Molto di quello che sembra irrinunciabile non solo non serve, ma sottrae spazio, ci allontana da noi stessi e da ciò a cui attingere per ricavare la sicurezza che ricerchiamo fuori di noi.
Quanto di ciò che possediamo è davvero necessario? E’ una domanda che conserva la sua attualità anche oggi, quando gli acquisti seguono più spesso la logica delle priorità che non la seduzione del nuovo o del superfluo. Di soldi infatti ne circolano meno di anni fa e quelli che ci sono devono bastare a coprire tante esigenze.
Eppure l’abitudine all’accumulo è difficile da scalfire. C’è sempre qualcosa che sembra indispensabile. Se il prezzo è basso, in tempi di crisi l’attrattiva può perfino aumentare. Con un investimento di pochi euro ci assicuriamo l’affare: il set di coltelli in ceramica che promette di tagliare meglio di tutti gli altri o quel beauty a tre scomparti che riesce a contenere tutti i cosmetici con minimo ingombro in borsetta. Poco importa se, dopo l’acquisto, ci accorgiamo che il cassetto della cucina è già pieno di coltelli affilati o che l’imperdibile portatrucchi assomiglia tanto a quello ottenuto in regalo con la carta fedeltà della profumeria di fiducia.

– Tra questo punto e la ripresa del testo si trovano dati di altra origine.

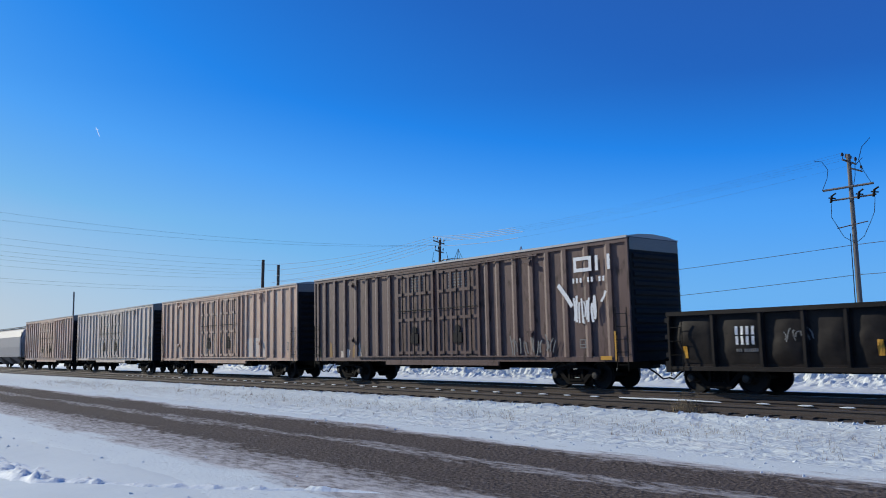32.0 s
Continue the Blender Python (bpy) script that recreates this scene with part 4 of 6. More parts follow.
# ---- box cars ----
def box_car(mat, label, pitch=20.9, e=9.6):
    car = tagged(new("box_car"), label, "box car", "railway cars of the train")
    half = pitch / 2
    w, z0, z1 = 1.40, 0.98, 4.95
    tc = 7.05 * e / 9.73
    for s in (-1, 1):
        bm = bmesh.new()
        box(bm, -e, e, s * (w - 0.10) - 0.03, s * (w - 0.10) + 0.03, z0, z1 - 0.02)
        side = part("side", bm, mat, car)
        ribs = [-9.4, -8.75, -7.87, -6.97, -6.0, -5.07, -4.27, -3.32, 3.05, 3.67, 4.56, 5.41, 6.2, 7.01, 8.0, 8.93]
        for x in ribs:
            x *= e / 9.73
            bm = bmesh.new()
            prism(bm, [(x - 0.21, s * (w - 0.07)), (x - 0.05, s * (w + 0.016)), (x + 0.10, s * (w + 0.016)), (x + 0.11, s * (w - 0.07))], "z", z0 + 0.1, z1 - 0.15)
            part("side_post", bm, mat, side)
        bm = bmesh.new()
        box(bm, -e, e, s * (w - 0.04) - 0.04, s * (w - 0.04) + 0.04, z1 - 0.16, z1)
        part("top_chord", bm, mat, side)
        bm = bmesh.new()
        box(bm, -e, e, s * (w - 0.04) - 0.04, s * (w - 0.04) + 0.04, z0 - 0.05, z0 + 0.12)
        box(bm, -3.6, 3.6, s * (w - 0.02) - 0.04, s * (w - 0.02) + 0.04, z0 - 0.20, z0 - 0.04)
        part("side_sill", bm, mat, side)
        for x in (-e + 0.05, e - 0.05):
            bm = bmesh.new()
            box(bm, x - 0.05, x + 0.05, s * (w - 0.04) - 0.045, s * (w - 0.04) + 0.045, z0 + 0.12, z1 - 0.16)
            part("corner_post", bm, mat, side)
        for k, dx in enumerate((-1.40, 1.40)):
            xa, xb = dx - 1.32, dx + 1.22
            bm = bmesh.new()
            box(bm, xa, xb, s * (w - 0.045) - 0.025, s * (w - 0.045) + 0.025, z0 + 0.14, z1 - 0.22)
            door = part("plug_door", bm, mat, side)
            bm = bmesh.new()
            for x in (xa + 0.06, xa + 0.85, xa + 1.65, xb - 0.06):
                box(bm, x - 0.06, x + 0.06, s * w - 0.03, s * w + 0.03, z0 + 0.16, z1 - 0.3)
            for z in (z0 + 0.25, z0 + 1.65, z0 + 2.75, z1 - 0.42):
                box(bm, xa, xb, s * w - 0.028, s * w + 0.028, z, z + 0.12)
            part("door_frame", bm, mat, door)
            bm = bmesh.new()
            for x in (xa + 0.45, xa + 1.25, xb - 0.45):
                rod(bm, (x, s * (w + 0.05), z0 + 0.2), (x, s * (w + 0.05), z1 - 0.35), 0.025, 6)
            rod(bm, (xa + 0.1, s * (w + 0.05), z0 + 2.1), (xb - 0.1, s * (w + 0.05), z0 + 2.1), 0.02, 5)
            box(bm, xa + 1.0, xa + 1.5, s * (w + 0.03) - 0.03, s * (w + 0.03) + 0.03, z0 + 0.7, z0 + 1.1)
            lathe(bm, [(s * (w + 0.03), 0.001), (s * (w + 0.03), 0.16), (s * (w + 0.06), 0.16), (s * (w + 0.06), 0.001)], "y", 16, (xa + 1.25, z0 + 1.25))
            part("door_gear", bm, M["end_shade_black"], door, "black locking bars")
        # stops that hold the slid-back doors
        for x in (-6.35, 5.25):
            for z in (z0 + 0.95, z1 - 0.45):
                bm = bmesh.new()
                box(bm, x - 0.20, x + 0.20, s * (w + 0.03) - 0.03, s * (w + 0.03) + 0.03, z, z + 0.10)
                box(bm, x + 0.10, x + 0.20, s * (w + 0.06) - 0.06, s * (w + 0.06) + 0.06, z - 0.12, z + 0.02)
                part("door_stop", bm, mat, side)
        bm = bmesh.new()
        box(bm, -e, e, s * (w + 0.012) - 0.02, s * (w + 0.012) + 0.02, z1 - 0.03, z1 + 0.045)
        part("eave", bm, M["galvanized"], side, "bare metal roof edge")
        bm = bmesh.new()
        for z in (z0 + 0.12, z1 - 0.24):
            box(bm, -5.8, 5.8, s * (w + 0.055) - 0.025, s * (w + 0.055) + 0.025, z, z + 0.05)
        part("door_track", bm, mat, side)
        for c in (-1, 1):
            bm = bmesh.new()
            ladder(bm, c * (e - 0.12), c * (e - 0.56), s * (w + 0.06), z0 - 0.35, z0 + 1.7, 5)
            part("ladder", bm, M["steel_dark"], side)
    bm = bmesh.new()
    prism(bm, [(-w, z1), (-w, z1 + 0.03), (-0.8, z1 + 0.12), (0, z1 + 0.16), (0.8, z1 + 0.12), (w, z1 + 0.03), (w, z1)], "x", -e, e)
    part("roof", bm, M["galvanized"], car, "bare galvanized sheet roof")
    for s in (-1, 1):
        bm = bmesh.new()
        box(bm, s * e - 0.03, s * e + 0.03, -w + 0.06, w - 0.06, z0 - 0.05, z1)
        # shade of the end wall put into its colour; sides keep the car's own
        endw = part("end_wall", bm, M["end_shade_black"], car)
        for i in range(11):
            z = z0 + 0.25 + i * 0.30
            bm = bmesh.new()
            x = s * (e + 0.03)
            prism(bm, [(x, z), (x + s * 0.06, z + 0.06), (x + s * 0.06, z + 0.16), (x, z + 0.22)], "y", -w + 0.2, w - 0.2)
            part("end_rib", bm, M["end_shade_black"], endw)
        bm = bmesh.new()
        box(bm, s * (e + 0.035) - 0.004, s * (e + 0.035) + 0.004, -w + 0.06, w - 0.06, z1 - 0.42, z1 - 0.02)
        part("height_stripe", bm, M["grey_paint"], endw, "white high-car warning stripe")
        truck(car, s * tc)
        bm = bmesh.new()
        box(bm, min(s * (half - 0.75), s * (tc - 1)), max(s * (half - 0.75), s * (tc - 1)), -0.3, 0.3, 0.68, 1.0)
        box(bm, s * tc - 0.2, s * tc + 0.2, -1.25, 1.25, 0.80, 1.0)
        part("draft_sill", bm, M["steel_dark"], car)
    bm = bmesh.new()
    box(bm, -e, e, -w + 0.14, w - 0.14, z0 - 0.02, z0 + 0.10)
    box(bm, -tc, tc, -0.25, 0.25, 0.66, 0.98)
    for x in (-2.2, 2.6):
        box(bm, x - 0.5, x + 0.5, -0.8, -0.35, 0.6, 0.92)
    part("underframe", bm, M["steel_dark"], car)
    ends(car, half)
    return car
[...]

Nel nostro piccolo universo privato intervengono anche gli oggetti che non compriamo, ma che si raccolgono negli anni, depositandosi in casa, dal soggiorno alla cantina, o addirittura guadagnando anche il bagagliaio dell’auto o l’armadietto dell’ufficio. Alcune cose hanno un valore affettivo che le rende intoccabili: diventano la traccia visibile di una persona cara che magari ci ha lasciato. Molte altre però (la maggioranza, a essere sinceri) restano lì inerti e inutili, a occupare spazio.
C’è chi si identifica con quello che possiede e sposta sull’orologio di lusso o sull’ultimo modello dello smartphone la misura del proprio valore. Ma anche senza pensare a questi estremi a volte siamo portati a circondarci di cose nell’illusione che la loro solidità possa compensare quel che di fragile c’è nell’essere umano e di imprevedibile nella vita.
Gli oggetti sono tangibili, riconoscibili e, almeno entro certi limiti, controllabili. Possono funzionare o guastarsi, aggiungere charme al nostro aspetto o farcelo perdere, rimanere apparentemente intatti o subire l’usura del tempo, ma mantengono quasi sempre quel potere rassicurante che deriva dalla loro concretezza. E’ questo percepire le cose come base di appoggio, forse, che ci spinge a farne incetta. In un mondo dove tutto è rischio e noi ci sentiamo precari, gli oggetti promettono qualche certezza. Anche nella loro intercambiabilità.
Se ci fermiamo a riflettere, però, le cose che servono davvero si riducono drasticamente. Ben più folta è la schiera degli oggetti ininfluenti, che consideriamo fondamentali per abitudine o per un errore di prospettiva. E che poco o nulla valgono, in definitiva, a farci sentire saldi e sicuri. Distraggono piuttosto, ingolfano e, alla fine, confondono.
Obbligarsi a selezionare, imparare a scegliere ciò che per ciascuno di noi è necessario e davvero importante ci avvicina ai nostri desideri più antichi e alla parte più autentica di noi stessi. Nella sua bellezza, nella sua unicità e nella sua capacità di affrontare ogni giorno le sfide del quotidiano, banali o eroiche che siano.
Quanto di quello che possiedo conta davvero per me? Rispondere a questa domanda diventa un esercizio semplice e potente, che permette di risalire alla fonte originaria di quel senso di forza, fiducia, sicurezza interiore e solidità che troppe volte cerchiamo fuori di noi. Nelle cose appunto.